Univa Solution Overview for GPU-Enabled Deep Learning

The term “artificial intelligence” was coined by American cognitive scientist John McCarthy in 1955 as part of his proposal for the Dartmouth Conference in 1956; the first AI conference. McCarthy, known as the “father of artificial intelligence”, developed the programming language LISP in 1958, the standard language of AI. “McCarthy said the breakthrough might come in ‘five to 500 years’ but never dismissed it.”

What is artificial intelligence and how do machine learning and deep learning relate?

In a Nvidia blog post by long-time tech journalist, Michael Copeland described the relationship this way: “The easiest way to think of their relationship is to visualize them as concentric circles with AI — the idea that came first — the largest, then machine learning — which blossomed later, and finally deep learning — which is driving today’s AI explosion —  fitting inside both.”

Image source: https://blogs.nvidia.com/blog/2016/07/29/whats-difference-artificial-intelligence-machine-learning-deep-learning-ai/

An article on MIT Technology Review [home of the first AI Lab founded by McCarthy and Marvin Minsky], defines “deep-learning” as “software [that] attempts to mimic the activity in layers of neurons in the neocortex, the wrinkly 80 percent of the brain where thinking occurs. The software learns, in a very real sense, to recognize patterns in digital representations of sounds, images, and other data.” This article discusses why Ray Kurzweil joined Google; “It quickly became obvious [to Kurzweil] that such an effort [to build a brain] would require nothing less than Google-scale data and computing power.”

Training complex deep learning virtual neurons can take thousands of computer processors, something that is easily beyond the technical skill prowess or even remains out of reach today for many organizations. Provisioning computing infrastructure at that scale and managing utilization can be daunting.

Frameworks for Deep Learning, such as TensorFlow, abstract away architectural and implementation specifics from the level of individual neurons, however, the need to exploit compute resources effectively remains. General Purpose Graphics Processing Units (GPGPUs) have become well established as the de facto standard resource for Deep Learning due to heir efficiency in executing certain types of code.

With the increasing customer interest and use of TensorFlow Univa has recently released into open source the integration code to manage distributed TensorFlow via Univa Grid Engine; you can find the details via GitHub.

How does HPC and HPC Cloud relate to machine learning and deep learning?

Infrastructure Requirements

As mentioned above, the computing power required to train complex neural networks can easily overwhelm most organizations’ available data center resources. Further, the need for specialized hardware, like the latest Nvidia GPUs, can introduce delays and sizable capital outlays without consideration of leveraging hybrid cloud.
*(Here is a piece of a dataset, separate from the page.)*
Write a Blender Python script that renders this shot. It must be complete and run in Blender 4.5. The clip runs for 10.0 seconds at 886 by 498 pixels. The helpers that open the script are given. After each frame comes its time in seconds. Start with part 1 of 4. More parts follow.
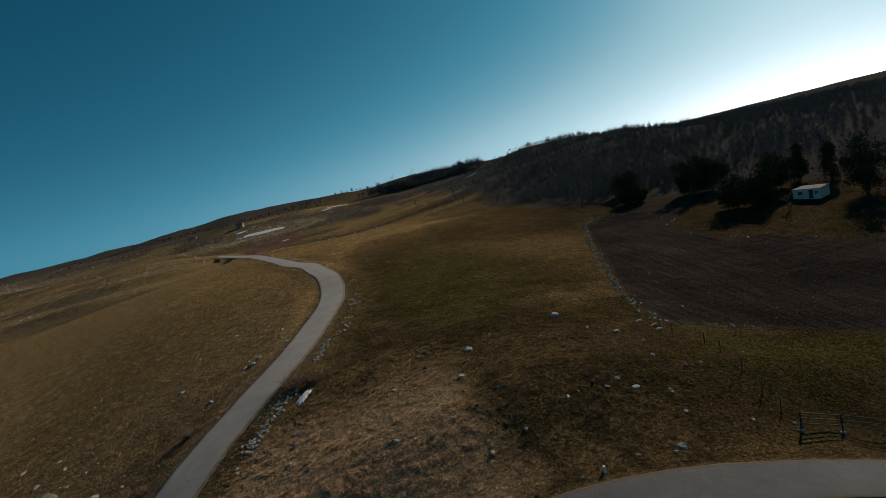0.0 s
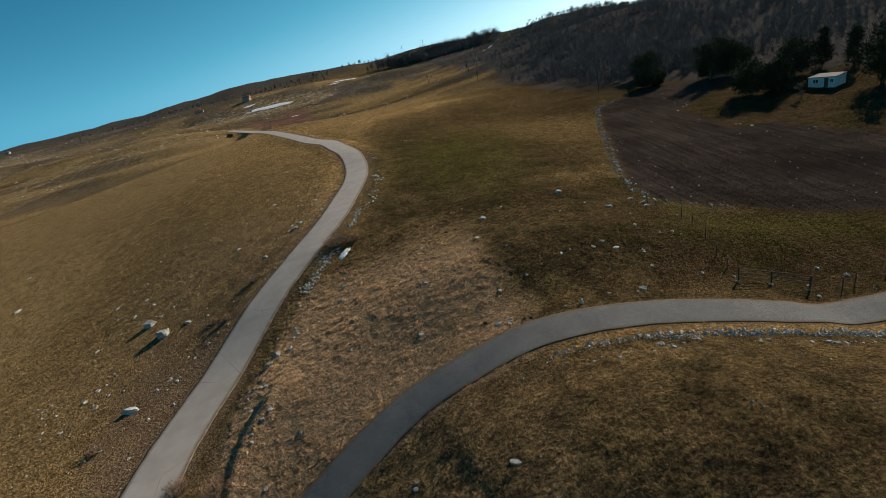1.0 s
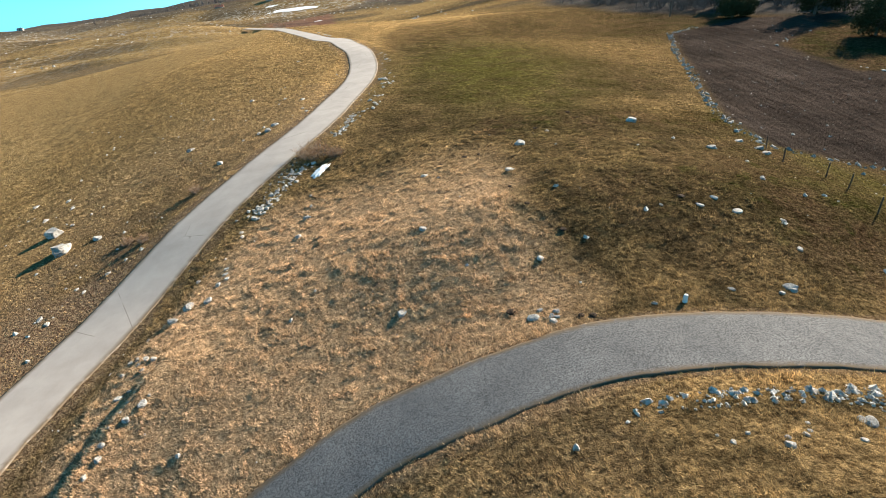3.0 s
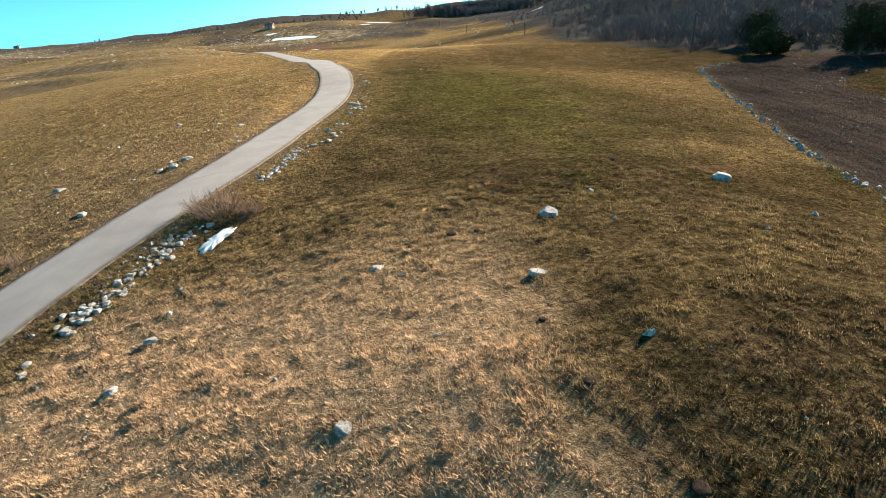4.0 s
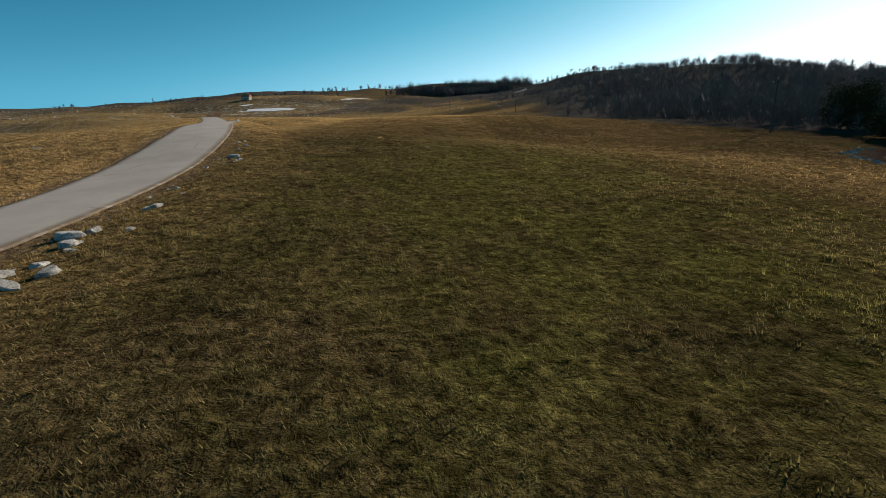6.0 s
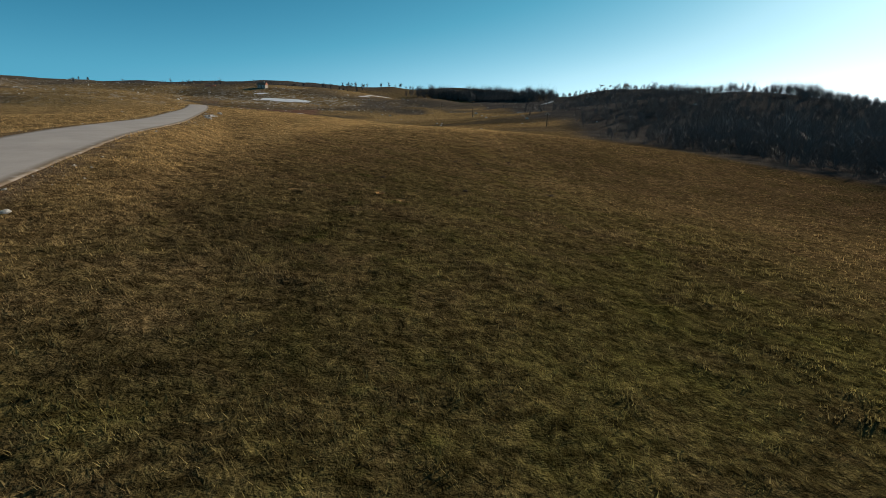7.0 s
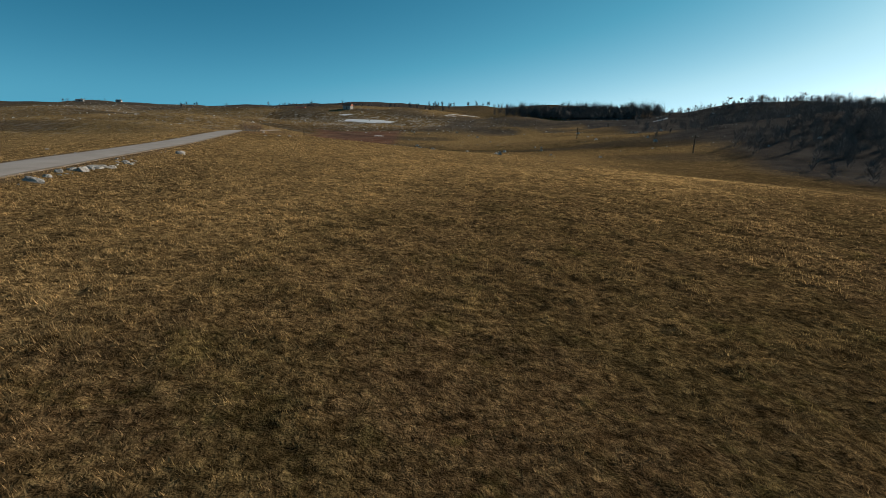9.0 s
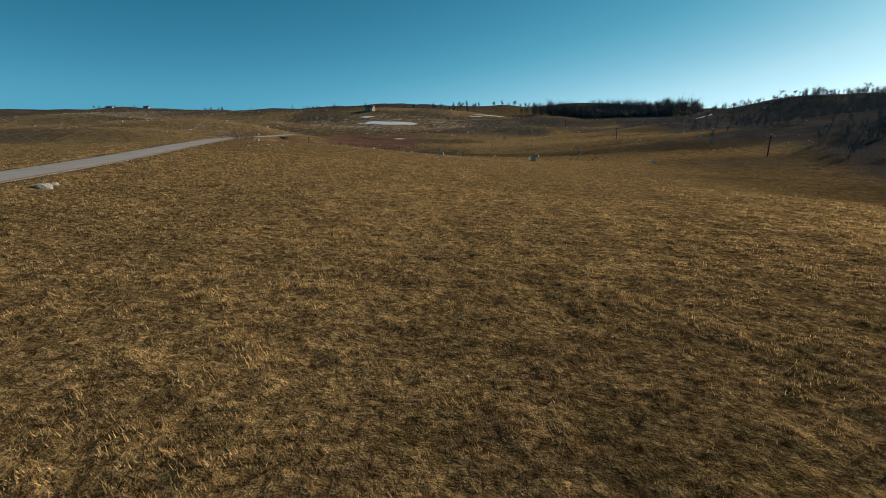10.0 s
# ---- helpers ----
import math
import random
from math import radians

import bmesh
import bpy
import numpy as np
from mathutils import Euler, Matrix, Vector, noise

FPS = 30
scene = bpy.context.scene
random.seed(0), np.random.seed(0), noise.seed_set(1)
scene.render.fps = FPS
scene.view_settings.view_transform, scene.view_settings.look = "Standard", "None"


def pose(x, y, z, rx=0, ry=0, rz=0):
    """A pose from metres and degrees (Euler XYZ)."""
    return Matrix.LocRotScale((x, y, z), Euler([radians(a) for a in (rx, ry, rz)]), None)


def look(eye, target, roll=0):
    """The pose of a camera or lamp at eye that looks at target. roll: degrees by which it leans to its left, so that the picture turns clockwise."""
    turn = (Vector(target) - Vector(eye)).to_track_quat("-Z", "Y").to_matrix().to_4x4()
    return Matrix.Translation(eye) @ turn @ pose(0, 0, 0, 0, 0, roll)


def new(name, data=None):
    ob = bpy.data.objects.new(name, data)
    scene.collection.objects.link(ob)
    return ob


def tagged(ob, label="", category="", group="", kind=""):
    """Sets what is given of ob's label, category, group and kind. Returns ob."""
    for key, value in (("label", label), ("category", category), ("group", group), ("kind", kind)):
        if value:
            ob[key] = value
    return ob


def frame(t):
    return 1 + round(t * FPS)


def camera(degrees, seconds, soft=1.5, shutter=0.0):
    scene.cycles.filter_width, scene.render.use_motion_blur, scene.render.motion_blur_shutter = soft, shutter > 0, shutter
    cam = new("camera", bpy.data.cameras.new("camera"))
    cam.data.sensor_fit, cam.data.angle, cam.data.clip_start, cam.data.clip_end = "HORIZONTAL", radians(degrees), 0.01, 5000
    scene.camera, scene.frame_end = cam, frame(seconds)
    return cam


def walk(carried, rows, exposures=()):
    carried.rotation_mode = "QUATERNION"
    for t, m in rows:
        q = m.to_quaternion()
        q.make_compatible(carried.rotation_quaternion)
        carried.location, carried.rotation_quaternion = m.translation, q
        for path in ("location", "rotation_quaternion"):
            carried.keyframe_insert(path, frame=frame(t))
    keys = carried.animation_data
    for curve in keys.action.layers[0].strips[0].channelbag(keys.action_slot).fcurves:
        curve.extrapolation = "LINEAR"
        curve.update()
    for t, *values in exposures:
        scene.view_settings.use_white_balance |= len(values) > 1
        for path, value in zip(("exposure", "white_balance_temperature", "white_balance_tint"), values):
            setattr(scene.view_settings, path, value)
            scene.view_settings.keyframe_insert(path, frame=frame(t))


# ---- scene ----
cam = camera(86.8, 10.0, soft=0.35)
PATH = [
    (0, (0.32, -11.97, 20.13), (1.60, -2.15, 18.74), -14.23),
    (0.5, (-0.64, -15.42, 21.25), (0.14, -5.90, 18.27), -13.95),
    (1, (-1.37, -17.98, 21.37), (-0.92, -8.71, 17.67), -13.90),
    (1.5, (-1.93, -18.37, 20.37), (-1.71, -9.29, 16.18), -13.74),
    (2, (-1.87, -16.37, 19.04), (-1.80, -7.55, 14.32), -11.95),
    (2.2, (-1.73, -14.95, 18.51), (-1.70, -6.19, 13.68), -10.91),
    (3.3, (-0.27, -2.47, 15.41), (-0.34, 6.28, 10.56), -7.17),
    (3.5, (0.00, 0.00, 14.85), (-0.03, 8.81, 10.13), -6.53),
    (4, (0.58, 6.88, 13.53), (0.74, 15.92, 9.25), -5.38),
    (4.5, (1.00, 14.30, 12.24), (1.42, 23.59, 8.56), -5.10),
    (5, (1.45, 22.25, 11.33), (2.04, 31.65, 7.98), -5.03),
    (5.5, (2.01, 30.13, 10.65), (2.75, 39.62, 7.57), -4.83),
    (5.7, (2.26, 33.29, 10.48), (3.03, 42.80, 7.49), -4.30),
    (6.8, (2.41, 51.32, 11.44), (3.08, 60.89, 8.63), 1.56),
    (7, (2.25, 54.95, 11.58), (2.89, 64.52, 8.75), 2.08),
    (7.5, (1.68, 64.39, 11.81), (2.07, 73.97, 8.96), 2.63),
    (8, (0.92, 73.76, 11.94), (0.83, 83.37, 9.16), 2.19),
    (8.5, (0.26, 82.34, 12.12), (-0.36, 91.97, 9.49), 1.77),
    (9, (-0.33, 90.28, 12.54), (-1.43, 99.89, 10.01), 1.33),
    (9.5, (-1.04, 98.08, 12.81), (-2.43, 107.66, 10.30), 0.92),
    (10, (-2.12, 105.59, 13.02), (-3.75, 115.13, 10.49), 0.37),
]
walk(
    cam, [(t, look(eye, target, roll)) for t, eye, target, roll in PATH],
    [(0, -0.3), (0.5, -0.2), (1.0, 0.55), (1.5, 1.1), (2.0, 1.7), (2.2, 1.8), (3.3, 2.1), (3.5, 2.1), (4.0, 1.9), (4.5, 1.3), (5.0, 1.05), (5.5, 0.8), (7.0, 0.42), (8.0, 0.45), (9.0, 0.3), (10.0, 0.3)],
)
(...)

Here is an overview of infrastructure considerations and how Univa solution components add value.

Control of Jobs and Resources

Univa Grid Engine is the de-facto standard workload manager for enterprise-class deployments; ultimately, it ensures workloads execute in concert with the resources they require. Grid Engine offers fully integrated support for Distributed TensorFlow (you can learn more about this integration here) and GPUs; this enables optimal placement and utilization of these expensive resources. In addition, Grid Engine provides workload control so that application scientists have reliable workload runs and can be sure resources are cleaned-up when workloads finish. Finally, Grid Engine accounting offers dependable resource consumption reporting that allows one to inspect and tune the environment for more throughput and performance.

Monitoring, Accounting and Reporting

Unisight is Univa’s powerful and highly scalable solution that monitors and presents historical data on jobs, applications, container images, users, GPUs, software licenses and hosts. Unisight can provide application scientists with insight to better understand how their Deep Learning application behaves, including how it runs (like what server resources it actually uses).

Tying Policy Automation to Workload Attributes

Navops Launch automates the deployment and configuration of Univa Grid Engine and Univa Unisight in a hybrid cloud architecture and provides support for end-user supplied images that are pre-configured with a GPU-enabled toolchain for TensorFlow. With its restAPI integration to Grid Engine, the Navops Launch policy engine has access to deep time-based visibility into the workload management system’s internal environment and attributes. This provides Navops Launch full access to all Grid Engine “objects” and the use of those attributes as part of the scaling or reaping rules can easily be created in a simple pick and choose GUI. This enables Navops Launch to more effectively scale up or down cloud-based infrastructure dynamically by tying those actions to workload attributes such as queue depth, wait time and to make trigger the reaping of cloud instances as resources finish execution workload.


Machine Learning applications continue to grow in popularity and business context, so much so, that market analyst Gartner now forecasts the global “business value” derived from the disciplines of AI will pass $1.2 trillion this year and account for 2.3 million jobs in 2020, an impressive increase in value.

Taking advantage of this business value requires careful consideration of application frameworks and infrastructure choices. With the value Univa solutions bring to the AI discussion, it’s no wonder organizations including The Wharton School at the University of Pennsylvania and QUML have turned to Univa to enable their machine learning and deep learning applications.